SarahK - 2:42 PM Tue-19-Jun-2012

Oh I feel your pain there! My 11 year old forgets her homework book almost constantly!! I ended up emailing her teacher and he now sends a copy of the weeks homework sheet to my email. This way when we get, oh i can't i forgot it i can reply with, fine i print it off the email then :P

I think taking away his tv viewing if its forgotten is a great idea. He is old enough to know about consequences, and that is a consequence of him 'forgetting' his homework.

 

I also know that my daughter is supposed to read 20 mins a day, so there is no excuse there. you could also make up a few of your own spelling words for him. At least this way he is doing some learning after school, in order to get the TV viewing he wants.

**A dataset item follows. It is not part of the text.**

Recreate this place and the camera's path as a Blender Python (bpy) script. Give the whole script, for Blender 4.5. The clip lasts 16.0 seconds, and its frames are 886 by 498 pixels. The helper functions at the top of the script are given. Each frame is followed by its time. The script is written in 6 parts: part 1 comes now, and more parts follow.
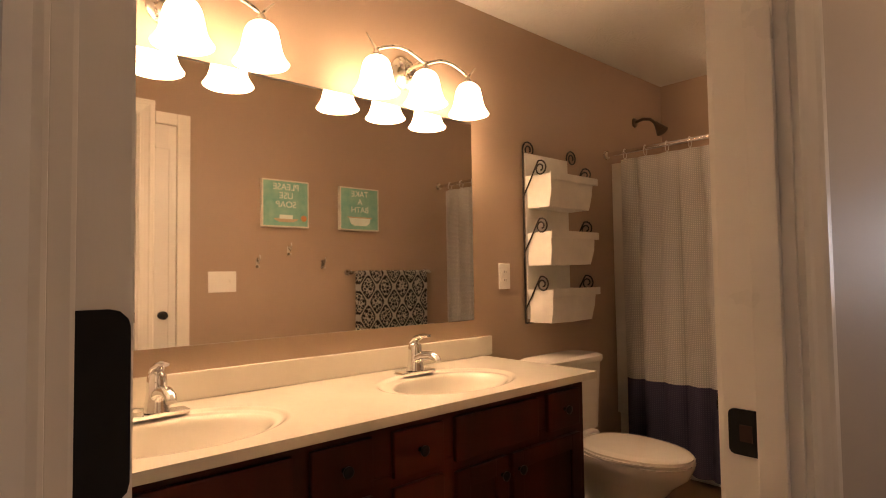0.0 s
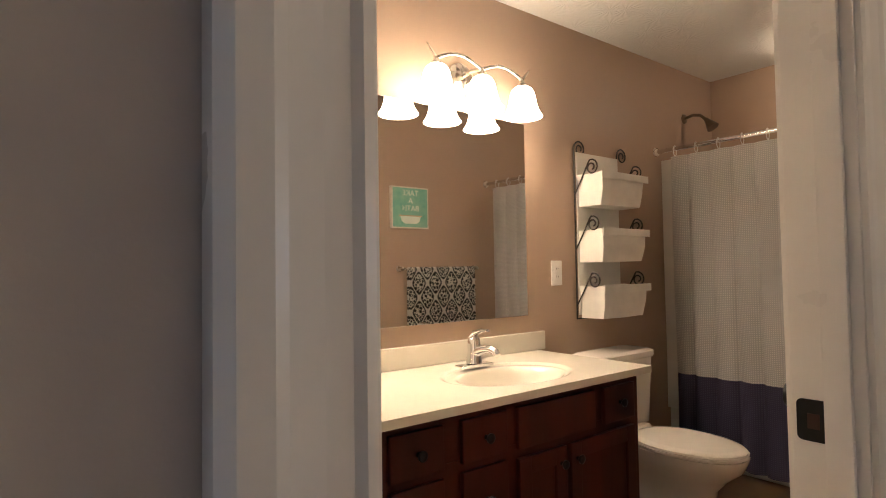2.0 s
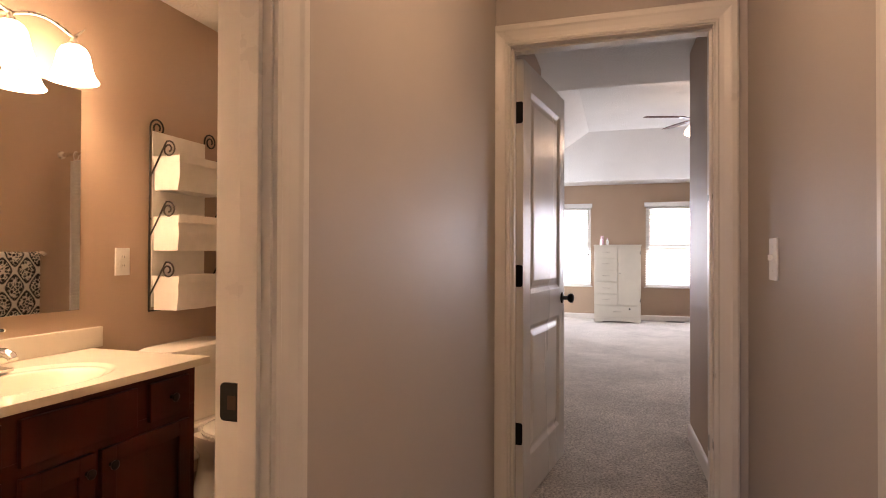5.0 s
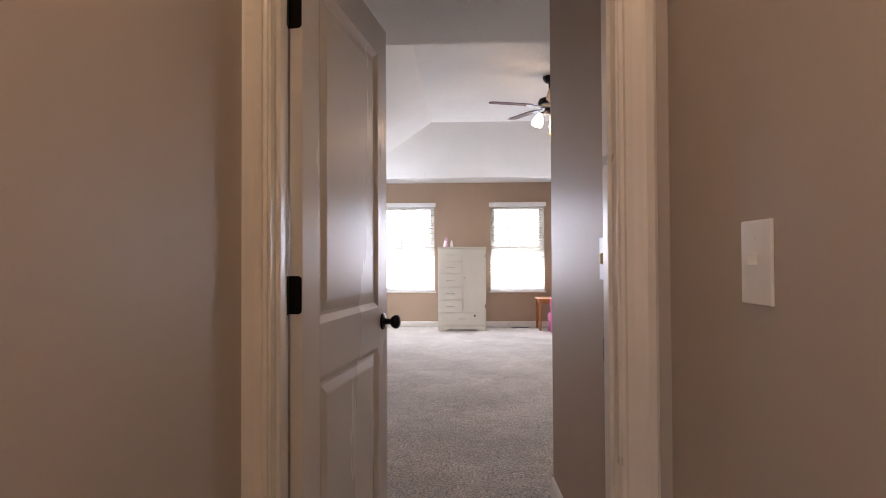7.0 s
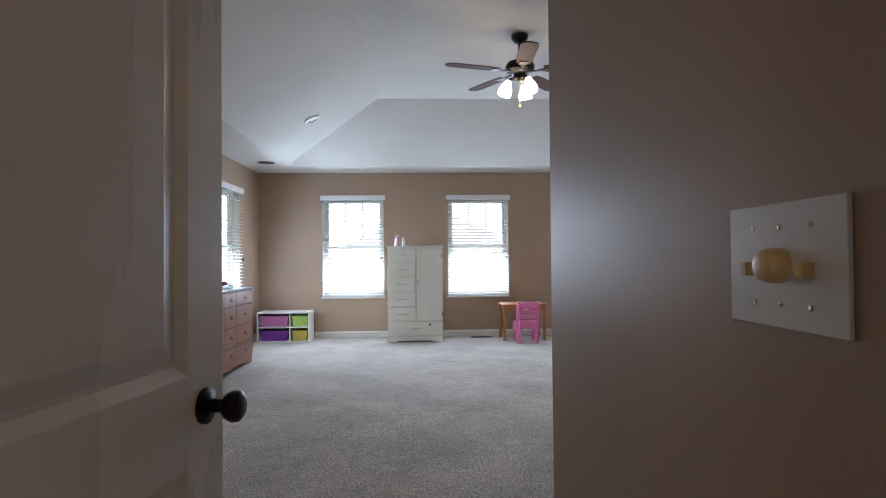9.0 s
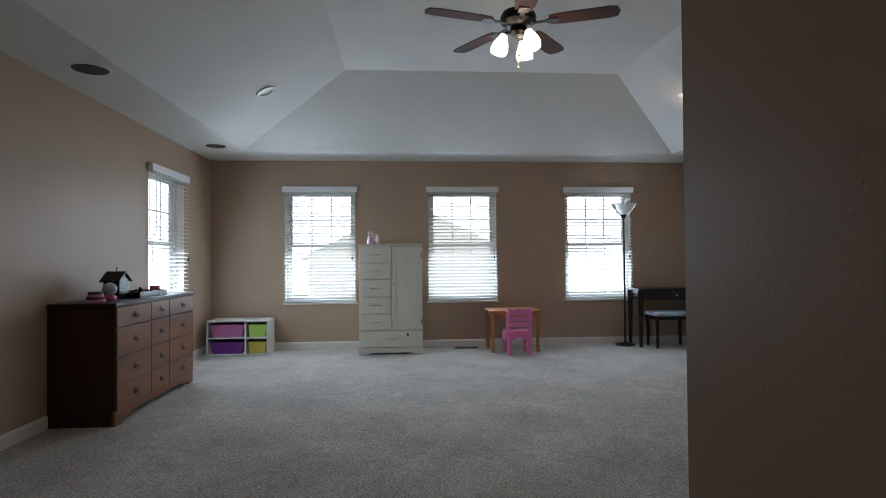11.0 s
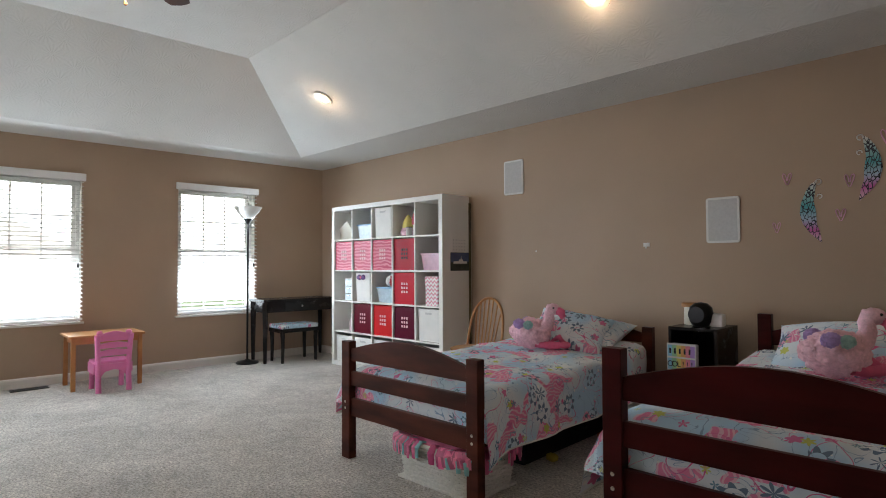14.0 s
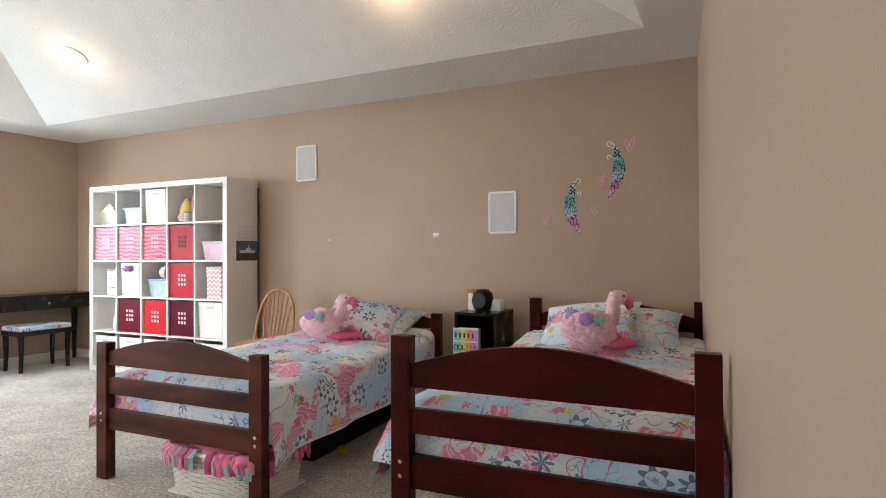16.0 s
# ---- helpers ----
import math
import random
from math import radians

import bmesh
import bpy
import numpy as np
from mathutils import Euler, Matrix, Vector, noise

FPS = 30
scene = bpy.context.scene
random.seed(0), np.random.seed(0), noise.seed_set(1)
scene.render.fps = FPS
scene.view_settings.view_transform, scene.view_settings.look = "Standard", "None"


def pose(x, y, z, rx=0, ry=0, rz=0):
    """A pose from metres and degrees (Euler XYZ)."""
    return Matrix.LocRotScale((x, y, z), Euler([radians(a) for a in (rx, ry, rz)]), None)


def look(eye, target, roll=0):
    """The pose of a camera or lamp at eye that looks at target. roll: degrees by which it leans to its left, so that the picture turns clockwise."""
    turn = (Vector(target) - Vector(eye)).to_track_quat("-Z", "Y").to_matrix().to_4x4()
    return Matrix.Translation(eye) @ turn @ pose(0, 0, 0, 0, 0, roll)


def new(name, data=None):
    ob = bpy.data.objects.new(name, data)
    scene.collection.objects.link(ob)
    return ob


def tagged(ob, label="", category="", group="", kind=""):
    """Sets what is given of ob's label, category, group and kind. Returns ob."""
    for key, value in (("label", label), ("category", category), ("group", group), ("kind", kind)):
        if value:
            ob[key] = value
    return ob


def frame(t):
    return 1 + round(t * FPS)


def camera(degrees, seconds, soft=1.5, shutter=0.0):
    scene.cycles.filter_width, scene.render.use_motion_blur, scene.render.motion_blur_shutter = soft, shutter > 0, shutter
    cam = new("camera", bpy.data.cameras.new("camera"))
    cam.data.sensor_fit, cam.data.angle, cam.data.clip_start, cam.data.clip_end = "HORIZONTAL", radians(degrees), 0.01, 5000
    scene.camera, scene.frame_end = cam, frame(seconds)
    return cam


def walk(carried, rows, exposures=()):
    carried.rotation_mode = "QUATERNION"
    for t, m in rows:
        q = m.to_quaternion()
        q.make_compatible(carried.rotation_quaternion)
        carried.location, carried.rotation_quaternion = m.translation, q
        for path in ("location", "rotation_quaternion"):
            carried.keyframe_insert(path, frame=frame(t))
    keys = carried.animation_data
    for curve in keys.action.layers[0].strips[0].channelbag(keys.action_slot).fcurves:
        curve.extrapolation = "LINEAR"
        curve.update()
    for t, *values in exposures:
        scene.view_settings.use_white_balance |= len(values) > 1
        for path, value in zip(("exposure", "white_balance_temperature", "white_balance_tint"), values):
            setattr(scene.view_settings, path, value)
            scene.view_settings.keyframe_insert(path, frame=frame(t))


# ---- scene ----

ekubo - 2:37 PM Tue-19-Jun-2012

ask the teacher to email it to you at home.

The problem is that when the homework is unrelated to classwork or his specific needs there's not much benefit in doing it. I sort of sympathise with him. BUT you will need to knock this behaviour on the head when he gets to high school as study and homework become necessary  for exams and sometimes just to get through the required material.

Set 'homework time' of 15 or 20 minutes, whatever you'd expect  him to do on a day. If he hasn't got the homework you give him jobs to do instead, something really pleasant like cleaning the loo, or outside where you can't hear him complaining lol. The following day he ends up having to do double the homework.

Balance it out with a reward, an extra 15 minutes up in the evening etc when he does act responsibly and bring his book home.

dayauon - 2:29 PM Tue-19-Jun-2012

i know you're doing your best to encourage him to do his homework but how about the school? do they give detention for no homework? maybe if they have something like this, he will do his homework. never get tired of talking to your kids (just don't make it sound like nagging) of the things that matter and that includes homework. good luck!